Posted by: woodys at September 10, 2009 12:51 PM
God, I hope the book flops and they will never make a series out of it. And if they do, they should film it all in Brooklyn Heights.
Seriously, SATC has been done, 30 somethings has been done, this is a really shallow well at this point.
Posted by: bupe at September 10, 2009 1:18 PM
wow i read the article about her in page six today. she's all quoted as actually calling out people in the neighborhood with her husband and calling them fat and frumpy. what a biotch. grow up lady. youre writing blows. you lucked out in life.
*rob*
Posted by: Butterfly at September 10, 2009 1:23 PM
I completely agree with Kris. I'm reading it now, and while it's fun to see so many familiar places from my daily life portrayed in the story, the satire is a bit too broad for me -- so far, at least (I'm about half way through the book), everyone comes across as overly stereotypical and fairly loathesome. I can't believe that Sohn expressed surprise in the Times article that people think she portrays the neighborhood and its inhabitants in a negative light, since she clearly went to great lengths to do exactly that.
While I understand the source of the satire, and can laugh at it along with everyone else, I'm also curious about how this comes across to people elsewhere in the country. Could you write the same book about yupster parents in Marin County or Brookline or Hyde Park? Or do we seem like complete aliens?
Posted by: Park Sloper at September 10, 2009 1:36 PM
Of course, the funny thing is that the book must have been easy to write, because it's not really fiction!
Posted by: Park Sloper at September 10, 2009 1:39 PM
I actually thought her New York Press column was amusing, (being about the same age probably helped), but those two pages excerpted in gawker really turned me off.

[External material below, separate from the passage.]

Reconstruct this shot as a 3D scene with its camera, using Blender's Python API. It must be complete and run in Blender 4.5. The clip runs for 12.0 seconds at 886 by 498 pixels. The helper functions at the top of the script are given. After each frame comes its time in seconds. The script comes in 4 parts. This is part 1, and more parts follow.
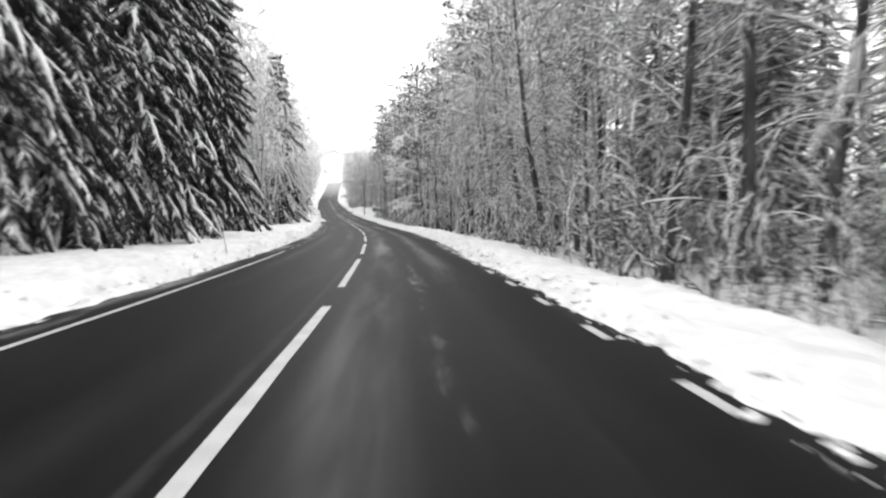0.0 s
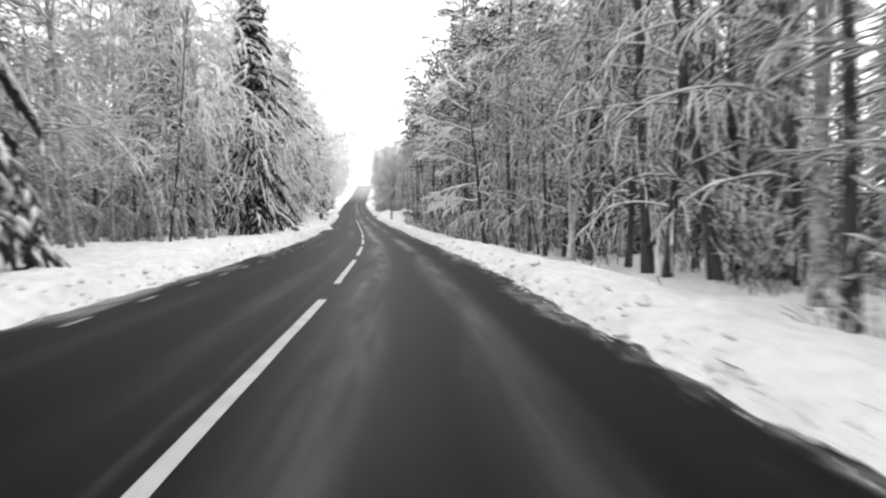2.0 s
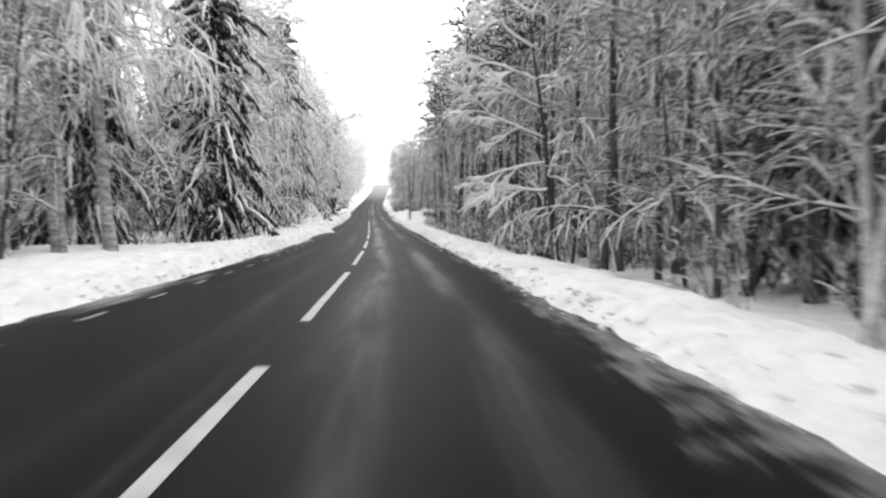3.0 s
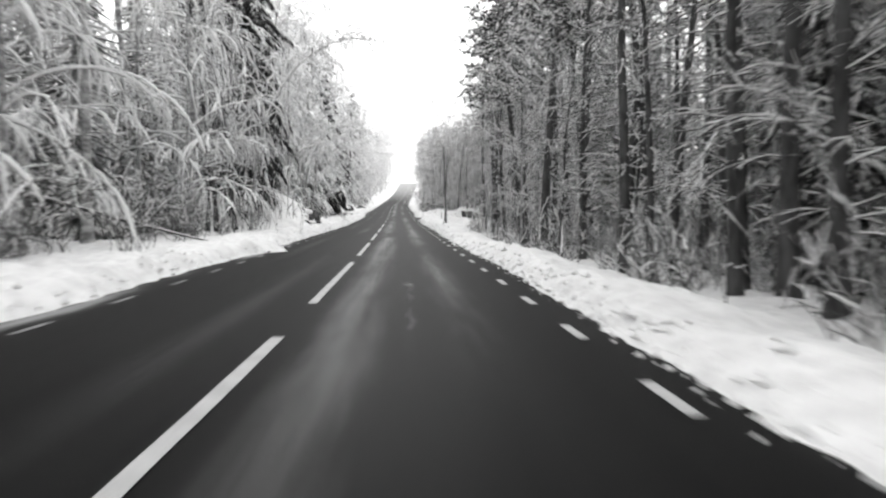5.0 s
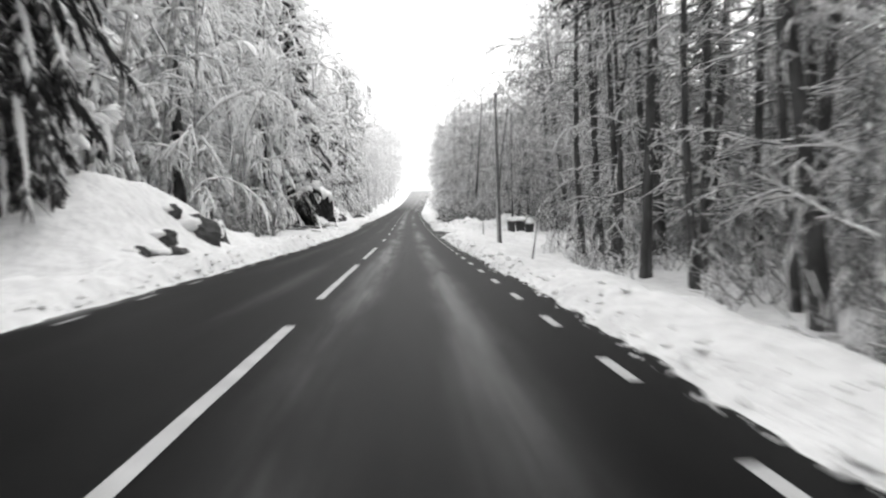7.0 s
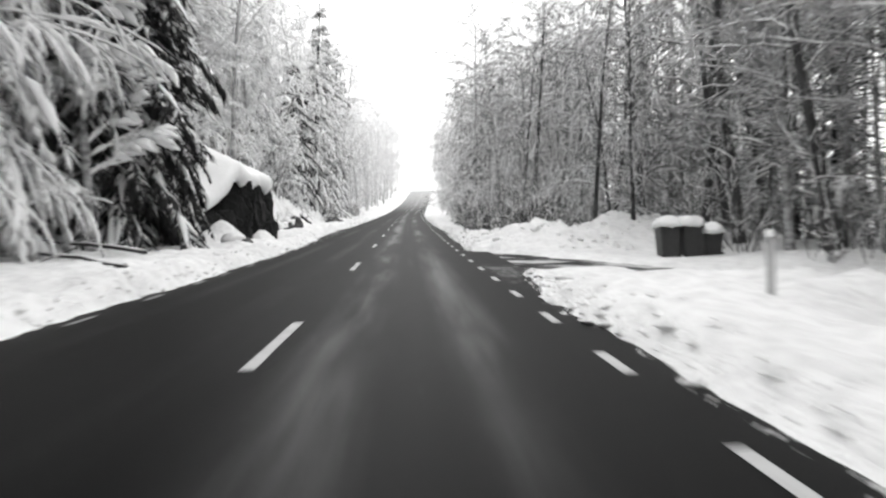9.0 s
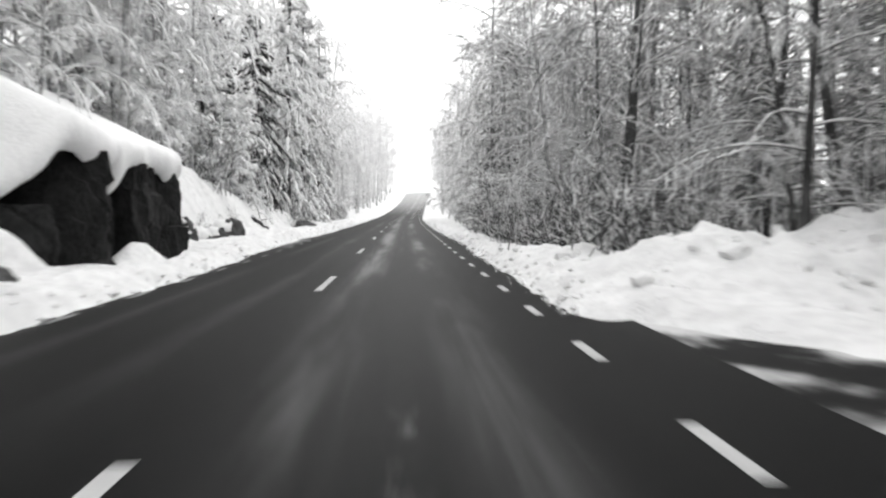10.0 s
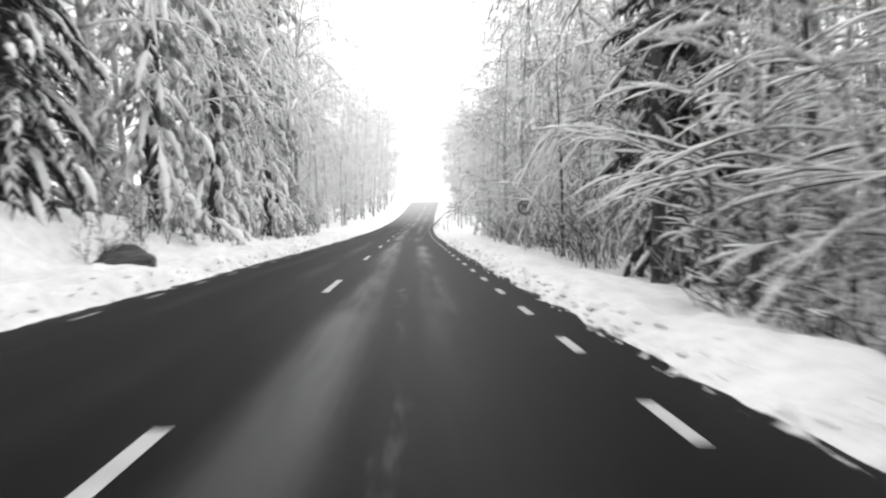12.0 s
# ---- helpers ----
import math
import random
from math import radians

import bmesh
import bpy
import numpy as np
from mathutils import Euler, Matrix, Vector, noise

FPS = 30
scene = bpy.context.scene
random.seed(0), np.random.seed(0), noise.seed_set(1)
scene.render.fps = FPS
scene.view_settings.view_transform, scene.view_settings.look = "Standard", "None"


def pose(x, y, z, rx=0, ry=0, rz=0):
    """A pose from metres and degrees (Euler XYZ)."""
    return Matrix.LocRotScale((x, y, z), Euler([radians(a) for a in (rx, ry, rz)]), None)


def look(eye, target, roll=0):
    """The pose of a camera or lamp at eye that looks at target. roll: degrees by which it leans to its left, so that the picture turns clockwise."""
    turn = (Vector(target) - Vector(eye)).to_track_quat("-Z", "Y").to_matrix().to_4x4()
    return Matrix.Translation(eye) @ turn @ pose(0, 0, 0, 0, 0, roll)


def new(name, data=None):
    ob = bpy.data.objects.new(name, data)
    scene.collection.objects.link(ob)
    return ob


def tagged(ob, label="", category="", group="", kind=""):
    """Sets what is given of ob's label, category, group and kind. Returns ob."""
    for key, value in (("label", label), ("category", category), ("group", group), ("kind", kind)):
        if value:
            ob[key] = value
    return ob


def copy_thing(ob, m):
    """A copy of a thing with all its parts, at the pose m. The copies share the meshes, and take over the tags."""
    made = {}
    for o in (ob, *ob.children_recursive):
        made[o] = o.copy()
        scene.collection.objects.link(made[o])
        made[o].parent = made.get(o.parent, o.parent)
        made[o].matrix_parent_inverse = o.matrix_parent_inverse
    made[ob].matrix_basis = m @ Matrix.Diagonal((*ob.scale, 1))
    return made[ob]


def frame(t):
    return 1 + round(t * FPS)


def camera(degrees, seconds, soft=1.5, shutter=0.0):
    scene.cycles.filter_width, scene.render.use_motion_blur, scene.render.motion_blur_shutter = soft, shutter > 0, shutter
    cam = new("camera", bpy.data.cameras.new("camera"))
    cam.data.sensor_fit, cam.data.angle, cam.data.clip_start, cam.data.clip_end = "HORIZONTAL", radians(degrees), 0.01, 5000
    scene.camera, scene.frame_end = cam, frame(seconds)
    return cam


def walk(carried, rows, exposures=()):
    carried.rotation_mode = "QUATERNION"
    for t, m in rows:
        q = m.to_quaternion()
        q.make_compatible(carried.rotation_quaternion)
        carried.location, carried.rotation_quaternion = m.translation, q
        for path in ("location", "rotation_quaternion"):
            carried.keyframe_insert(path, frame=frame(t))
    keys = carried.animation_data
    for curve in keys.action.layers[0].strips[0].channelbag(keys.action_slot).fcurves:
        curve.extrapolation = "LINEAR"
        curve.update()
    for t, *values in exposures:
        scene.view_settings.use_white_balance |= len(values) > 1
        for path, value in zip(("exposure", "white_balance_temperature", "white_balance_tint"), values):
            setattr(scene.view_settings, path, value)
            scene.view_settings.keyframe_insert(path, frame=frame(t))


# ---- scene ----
cam = camera(61.87, 12.0, soft=2.25, shutter=0.4)
PATH = [
    (0, pose(0.98, 16.53, 1.319, 87.92, 1.18, -1.99)),
    (0.5, pose(0.80, 25.22, 1.374, 88.08, 0.88, -1.58)),
    (1, pose(0.63, 34.03, 1.450, 88.20, 1.42, -0.84)),
    (1.5, pose(0.25, 42.65, 1.540, 88.24, 1.47, -0.09)),
    (2, pose(-0.19, 51.31, 1.643, 88.40, 1.23, 0.72)),
    (2.5, pose(-0.84, 59.99, 1.753, 88.38, 1.41, 1.42)),
    (3, pose(-1.50, 68.82, 1.868, 88.52, 0.88, 2.19)),
    (3.2, pose(-1.82, 72.32, 1.912, 88.48, 0.83, 2.50)),
    (4.8, pose(-4.65, 99.87, 2.328, 88.65, 0.96, 4.18)),
    (5, pose(-5.09, 103.31, 2.399, 88.73, 0.78, 4.33)),
    (5.5, pose(-6.21, 111.94, 2.598, 88.81, 1.26, 4.55)),
    (6, pose(-7.29, 120.63, 2.834, 89.18, 1.10, 4.96)),
    (6.5, pose(-8.48, 129.12, 3.087, 89.40, 0.89, 5.04)),
    (7, pose(-9.61, 137.89, 3.365, 89.58, 0.99, 5.21)),
    (7.2, pose(-10.13, 141.42, 3.481, 89.58, 1.21, 5.16)),
    (8.8, pose(-14.08, 169.78, 4.471, 89.78, 1.33, 5.25)),
    (9, pose(-14.52, 173.28, 4.600, 89.87, 1.46, 5.15)),
    (9.5, pose(-15.68, 181.93, 4.932, 89.94, 1.18, 4.93)),
    (10, pose(-16.84, 190.66, 5.309, 90.17, 1.25, 4.83)),
    (10.5, pose(-18.02, 199.42, 5.732, 90.65, 1.40, 4.90)),
    (11, pose(-19.16, 208.25, 6.188, 90.86, 1.54, 5.07)),
    (11.5, pose(-20.43, 216.89, 6.659, 90.93, 1.17, 5.02)),
    (12, pose(-21.60, 225.55, 7.147, 91.17, 1.00, 5.10)),
]
walk(cam, PATH)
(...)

I think the description of the subservient nanny is what really got to me.
Now, I am reading "A Fortunate Age" and trying to decide if a paragraph-by-paragraph redux of Mary McCarthy's "The Group" set in mid-nineties Williamsburg is brilliant or absurd. Still can't decide, but it's an improvement over Sohn.
Posted by: Heather at September 10, 2009 1:45 PM
Huh, Heather, sounds good.
I don't think people across the country even know what the hell Park Slope is. I tell people who have sons and daughters living here where I live, they don't recognize the name although their adult children obviously do.
The thing about New York - you live here and it feels like the only place to ever live. Then you go to like Phoenix or Dallas and they don't even think about New York, other than as some place in America.
Posted by: infinitejester at September 10, 2009 3:23 PM
Yes, infinite, but then you realize you're a New Yorker when you are in those places and can't stop complaining about all the stuff they don't have like New York.
Phoenix is almost as scary as Fresno.
Posted by: Heather at September 10, 2009 5:02 PM
Amy Sohn may live in the neighborhood, but she doesn't know the neighborhood - or has chosen not to really know it. I mean how hard is it to find the Tea Lounge. She simply wanted to design characters around out of date stereotypes because she thought it would sell books. The fact is Park Slope has plenty of yuppies and working moms.
She claims she struggles to make friends in the neighborhood -- that from a woman who tried to join a moms group under her husband's last name so no one would know who she was and then use their musings as fodder for her book.